▶
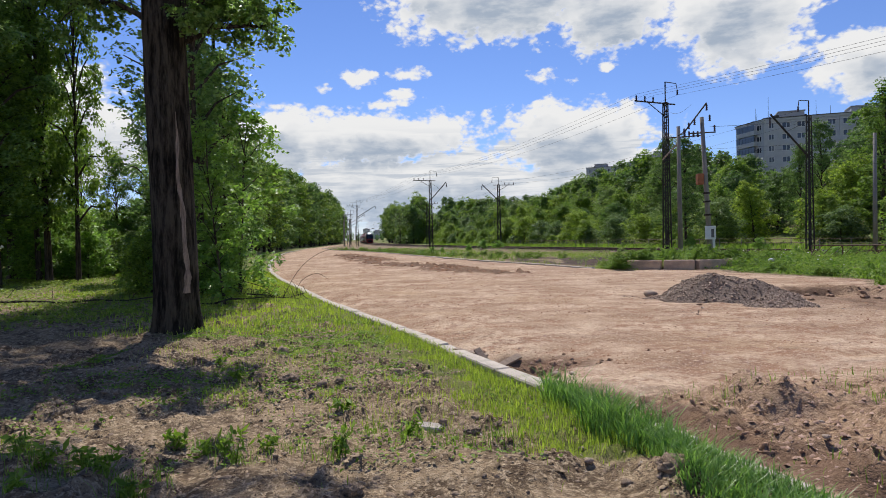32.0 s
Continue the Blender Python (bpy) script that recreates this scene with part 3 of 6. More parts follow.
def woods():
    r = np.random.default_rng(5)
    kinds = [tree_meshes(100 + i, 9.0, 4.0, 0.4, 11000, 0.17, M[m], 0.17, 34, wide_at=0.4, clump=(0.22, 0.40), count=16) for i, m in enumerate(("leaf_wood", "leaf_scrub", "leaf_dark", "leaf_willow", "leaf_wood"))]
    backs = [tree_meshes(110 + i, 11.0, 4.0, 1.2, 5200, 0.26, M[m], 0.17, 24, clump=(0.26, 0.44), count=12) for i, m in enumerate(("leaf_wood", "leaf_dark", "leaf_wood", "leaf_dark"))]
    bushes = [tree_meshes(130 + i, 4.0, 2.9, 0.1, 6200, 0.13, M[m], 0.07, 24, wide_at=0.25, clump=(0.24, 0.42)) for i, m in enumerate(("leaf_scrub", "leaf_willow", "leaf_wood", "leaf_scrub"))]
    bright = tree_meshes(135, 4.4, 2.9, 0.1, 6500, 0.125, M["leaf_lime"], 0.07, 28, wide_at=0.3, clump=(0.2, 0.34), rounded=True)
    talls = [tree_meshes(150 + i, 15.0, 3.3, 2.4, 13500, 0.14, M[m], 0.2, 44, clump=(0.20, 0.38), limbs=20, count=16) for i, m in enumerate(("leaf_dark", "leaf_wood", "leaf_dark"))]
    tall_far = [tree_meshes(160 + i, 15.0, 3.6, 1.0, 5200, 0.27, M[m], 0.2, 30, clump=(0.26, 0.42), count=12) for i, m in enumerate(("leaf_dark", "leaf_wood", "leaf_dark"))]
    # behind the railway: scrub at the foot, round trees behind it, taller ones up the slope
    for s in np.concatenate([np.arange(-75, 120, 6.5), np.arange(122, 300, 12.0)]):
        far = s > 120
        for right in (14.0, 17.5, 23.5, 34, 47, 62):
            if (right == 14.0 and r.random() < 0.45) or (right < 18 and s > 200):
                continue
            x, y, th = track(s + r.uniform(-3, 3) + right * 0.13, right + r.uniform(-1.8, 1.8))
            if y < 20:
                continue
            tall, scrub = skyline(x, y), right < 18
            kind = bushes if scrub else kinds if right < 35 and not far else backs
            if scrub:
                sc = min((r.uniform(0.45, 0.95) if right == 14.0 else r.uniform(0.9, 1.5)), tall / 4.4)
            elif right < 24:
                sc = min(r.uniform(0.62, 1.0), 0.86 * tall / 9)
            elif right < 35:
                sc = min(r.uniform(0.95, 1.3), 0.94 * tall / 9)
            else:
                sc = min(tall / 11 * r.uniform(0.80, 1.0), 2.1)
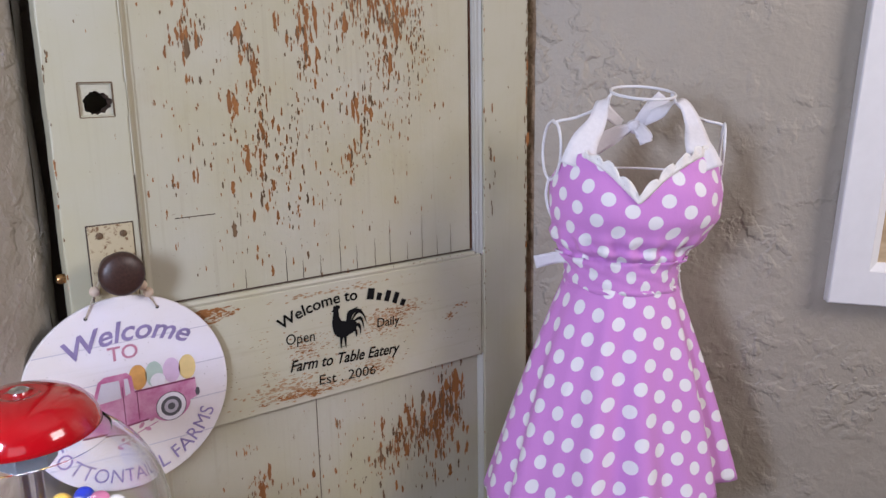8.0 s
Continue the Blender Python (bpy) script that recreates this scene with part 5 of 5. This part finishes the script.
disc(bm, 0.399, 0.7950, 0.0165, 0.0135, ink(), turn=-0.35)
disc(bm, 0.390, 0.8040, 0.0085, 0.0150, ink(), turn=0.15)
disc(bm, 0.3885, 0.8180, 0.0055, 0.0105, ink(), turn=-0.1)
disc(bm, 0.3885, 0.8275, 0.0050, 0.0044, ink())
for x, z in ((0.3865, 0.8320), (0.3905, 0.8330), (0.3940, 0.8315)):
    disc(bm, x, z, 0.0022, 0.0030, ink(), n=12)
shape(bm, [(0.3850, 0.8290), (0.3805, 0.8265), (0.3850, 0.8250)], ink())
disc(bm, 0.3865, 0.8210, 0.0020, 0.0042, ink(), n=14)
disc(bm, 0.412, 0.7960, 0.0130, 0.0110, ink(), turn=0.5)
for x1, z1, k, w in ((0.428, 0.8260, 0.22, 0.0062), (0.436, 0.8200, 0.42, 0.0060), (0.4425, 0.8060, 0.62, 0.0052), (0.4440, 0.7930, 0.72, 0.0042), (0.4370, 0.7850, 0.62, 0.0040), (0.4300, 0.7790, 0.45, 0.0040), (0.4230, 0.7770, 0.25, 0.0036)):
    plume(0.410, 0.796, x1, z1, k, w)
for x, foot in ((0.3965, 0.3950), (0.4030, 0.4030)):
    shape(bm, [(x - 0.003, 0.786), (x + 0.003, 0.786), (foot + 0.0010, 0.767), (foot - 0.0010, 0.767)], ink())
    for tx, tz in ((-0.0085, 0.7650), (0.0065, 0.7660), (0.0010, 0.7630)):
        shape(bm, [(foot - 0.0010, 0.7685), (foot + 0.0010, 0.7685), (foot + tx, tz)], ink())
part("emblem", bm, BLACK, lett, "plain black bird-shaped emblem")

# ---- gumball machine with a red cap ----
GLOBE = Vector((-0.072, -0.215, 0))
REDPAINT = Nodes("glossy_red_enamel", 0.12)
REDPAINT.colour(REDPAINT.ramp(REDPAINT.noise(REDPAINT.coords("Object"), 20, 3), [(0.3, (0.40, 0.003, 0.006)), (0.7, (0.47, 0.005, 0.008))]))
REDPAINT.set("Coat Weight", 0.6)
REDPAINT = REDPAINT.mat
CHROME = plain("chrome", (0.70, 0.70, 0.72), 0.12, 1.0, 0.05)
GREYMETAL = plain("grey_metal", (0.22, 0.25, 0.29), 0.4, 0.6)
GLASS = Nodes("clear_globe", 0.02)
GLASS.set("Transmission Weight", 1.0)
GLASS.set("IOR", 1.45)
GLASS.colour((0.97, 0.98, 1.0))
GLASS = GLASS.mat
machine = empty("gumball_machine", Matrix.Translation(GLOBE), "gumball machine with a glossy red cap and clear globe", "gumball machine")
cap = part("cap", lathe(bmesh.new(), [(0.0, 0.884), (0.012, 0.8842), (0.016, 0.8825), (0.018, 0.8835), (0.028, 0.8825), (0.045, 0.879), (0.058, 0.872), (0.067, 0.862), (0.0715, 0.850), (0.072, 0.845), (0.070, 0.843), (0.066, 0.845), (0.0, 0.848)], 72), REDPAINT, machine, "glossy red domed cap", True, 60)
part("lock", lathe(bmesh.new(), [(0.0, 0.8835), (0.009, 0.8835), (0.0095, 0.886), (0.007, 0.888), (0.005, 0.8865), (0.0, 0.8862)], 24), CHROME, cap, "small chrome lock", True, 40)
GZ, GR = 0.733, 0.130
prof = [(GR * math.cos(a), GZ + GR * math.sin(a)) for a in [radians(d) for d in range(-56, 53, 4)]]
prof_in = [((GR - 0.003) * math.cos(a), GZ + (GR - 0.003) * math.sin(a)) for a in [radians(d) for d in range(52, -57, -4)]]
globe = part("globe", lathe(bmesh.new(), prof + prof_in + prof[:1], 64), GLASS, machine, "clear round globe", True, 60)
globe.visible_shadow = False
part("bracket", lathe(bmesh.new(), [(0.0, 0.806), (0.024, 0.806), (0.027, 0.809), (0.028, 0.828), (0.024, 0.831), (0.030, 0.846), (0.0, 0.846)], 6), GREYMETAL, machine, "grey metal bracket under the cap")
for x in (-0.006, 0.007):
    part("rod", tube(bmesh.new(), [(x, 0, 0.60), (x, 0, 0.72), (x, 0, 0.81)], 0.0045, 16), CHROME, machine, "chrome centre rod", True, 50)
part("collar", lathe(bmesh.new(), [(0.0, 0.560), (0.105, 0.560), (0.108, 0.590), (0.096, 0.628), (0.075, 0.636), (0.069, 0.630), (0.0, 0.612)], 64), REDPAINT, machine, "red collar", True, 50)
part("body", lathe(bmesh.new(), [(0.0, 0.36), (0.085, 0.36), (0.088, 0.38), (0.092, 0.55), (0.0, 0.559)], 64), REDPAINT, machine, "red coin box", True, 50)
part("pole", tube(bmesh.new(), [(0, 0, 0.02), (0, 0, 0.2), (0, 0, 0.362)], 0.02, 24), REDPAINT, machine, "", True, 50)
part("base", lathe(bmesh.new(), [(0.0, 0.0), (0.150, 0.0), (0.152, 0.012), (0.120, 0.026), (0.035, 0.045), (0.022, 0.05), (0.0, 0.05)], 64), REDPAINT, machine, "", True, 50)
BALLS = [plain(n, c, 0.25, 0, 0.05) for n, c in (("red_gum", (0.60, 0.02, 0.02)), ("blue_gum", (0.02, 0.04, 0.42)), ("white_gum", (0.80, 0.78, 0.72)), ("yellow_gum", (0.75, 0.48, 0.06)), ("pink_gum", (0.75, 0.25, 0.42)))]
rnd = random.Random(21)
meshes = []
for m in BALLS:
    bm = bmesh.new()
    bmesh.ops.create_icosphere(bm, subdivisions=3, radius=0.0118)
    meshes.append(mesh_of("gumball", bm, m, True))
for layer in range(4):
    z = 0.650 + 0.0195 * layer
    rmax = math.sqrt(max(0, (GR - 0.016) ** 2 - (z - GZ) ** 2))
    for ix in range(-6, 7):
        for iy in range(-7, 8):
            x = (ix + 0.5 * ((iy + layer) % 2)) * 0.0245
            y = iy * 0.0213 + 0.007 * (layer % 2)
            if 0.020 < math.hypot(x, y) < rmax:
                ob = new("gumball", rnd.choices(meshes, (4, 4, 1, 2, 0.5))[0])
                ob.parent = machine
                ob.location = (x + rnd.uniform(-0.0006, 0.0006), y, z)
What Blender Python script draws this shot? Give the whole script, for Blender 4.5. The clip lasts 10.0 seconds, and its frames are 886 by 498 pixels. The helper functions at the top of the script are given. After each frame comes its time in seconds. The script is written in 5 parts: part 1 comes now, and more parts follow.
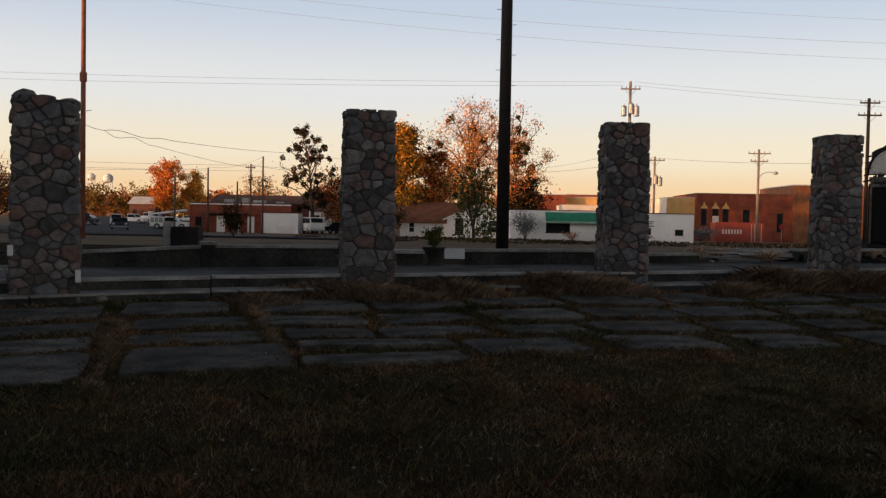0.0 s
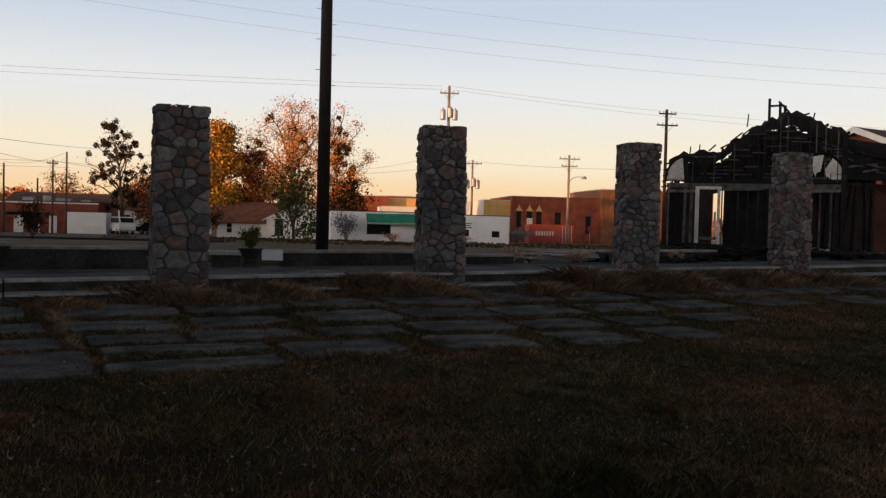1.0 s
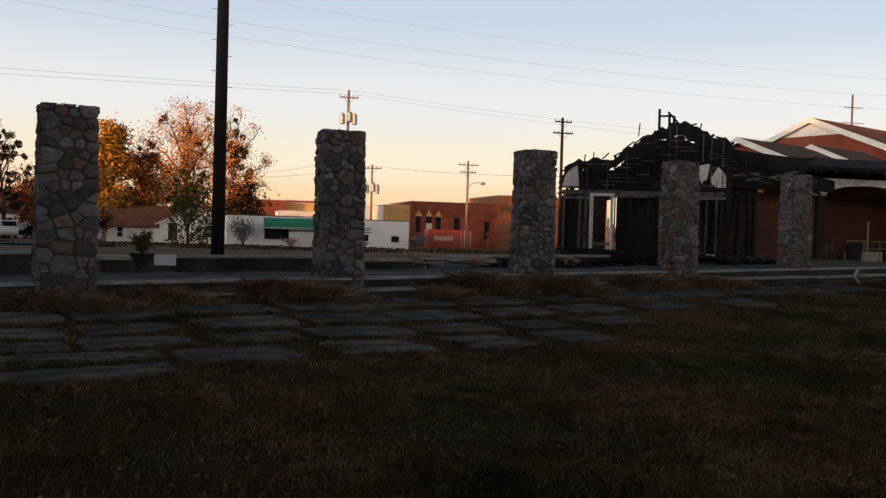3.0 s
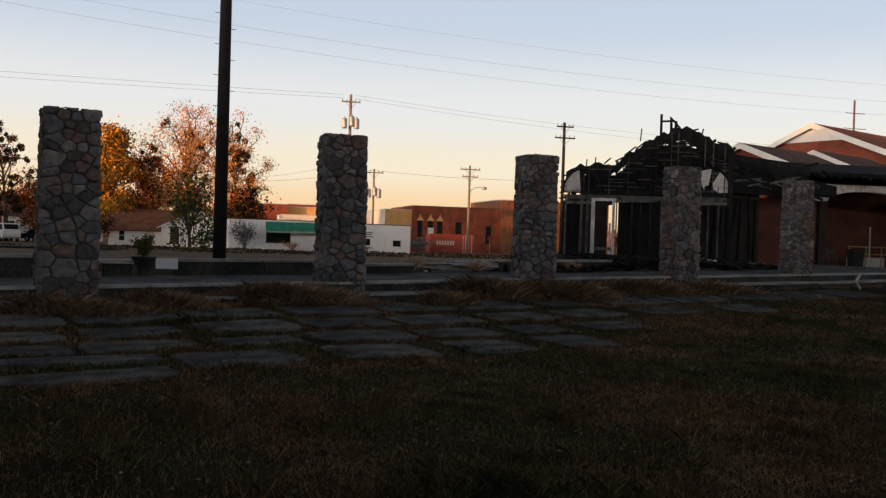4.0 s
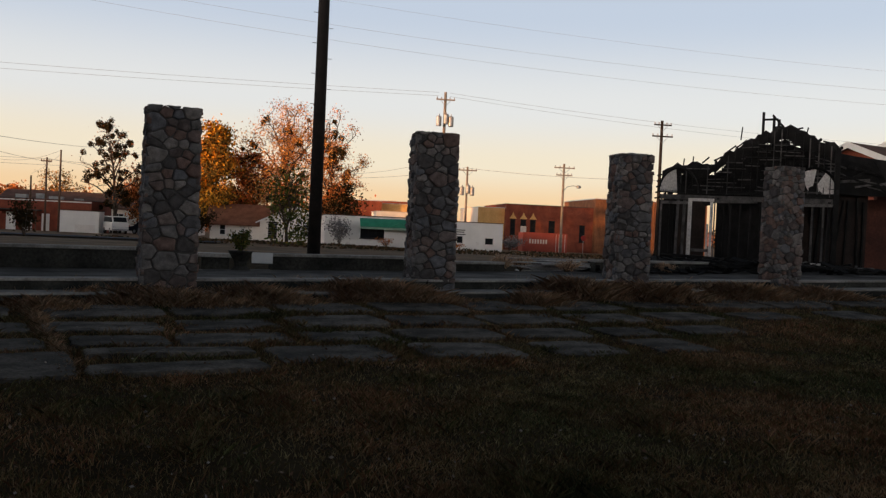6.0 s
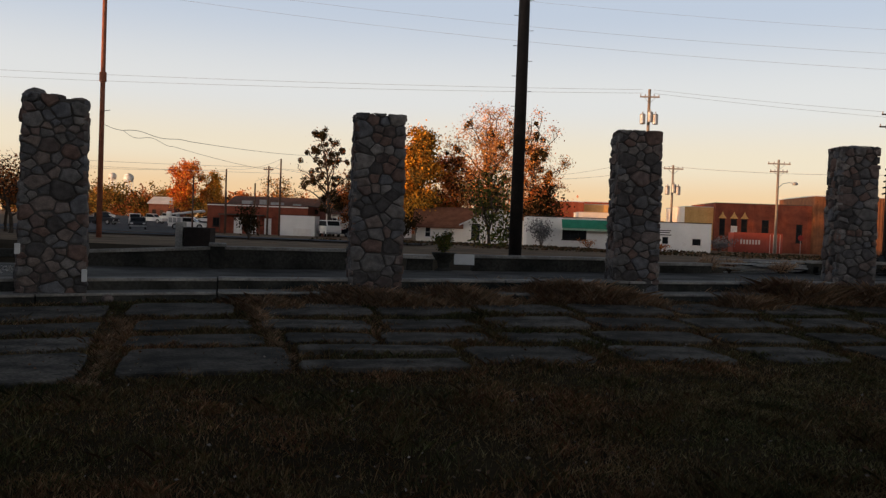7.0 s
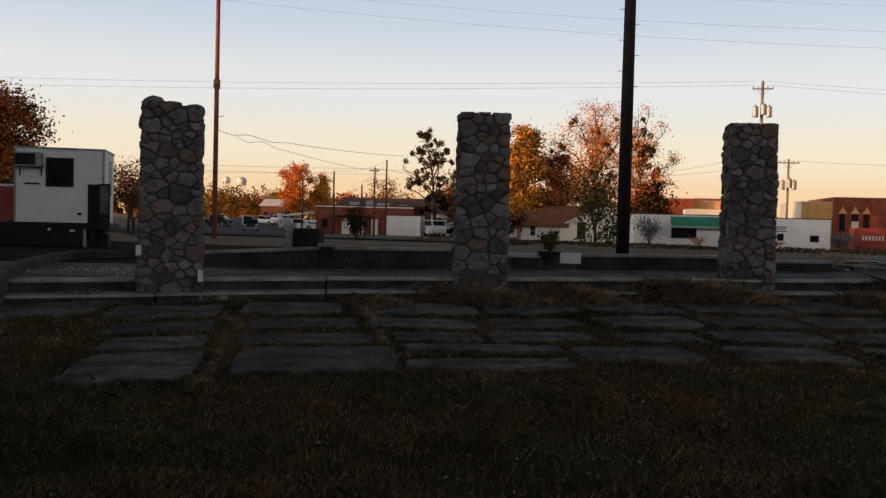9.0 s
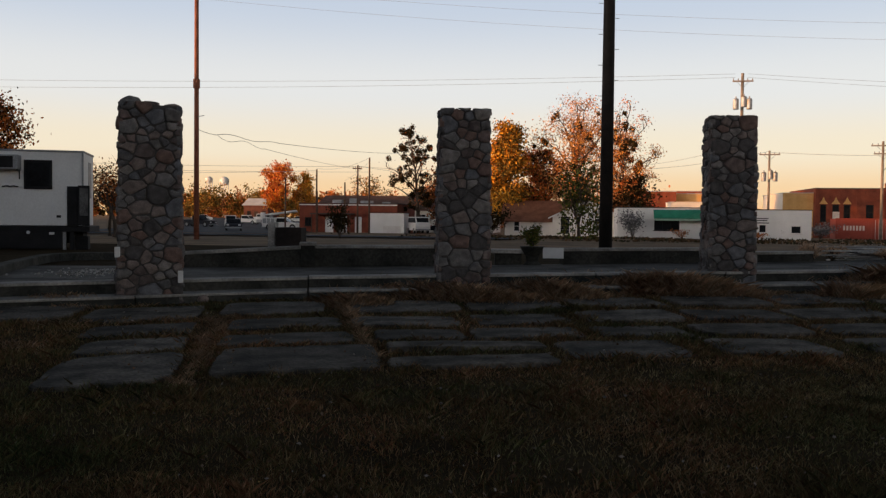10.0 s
◀
What to work on
Go through the material above and copy each line that has the word "script".

The completed task
Continue the Blender Python (bpy) script that recreates this scene with part 3 of 6. More parts follow.
Continue the Blender Python (bpy) script that recreates this scene with part 5 of 5. This part finishes the script.
What Blender Python script draws this shot? Give the whole script, for Blender 4.5. The clip lasts 10.0 seconds, and its frames are 886 by 498 pixels. The helper functions at the top of the script are given. After each frame comes its time in seconds. The script is written in 5 parts: part 1 comes now, and more parts follow.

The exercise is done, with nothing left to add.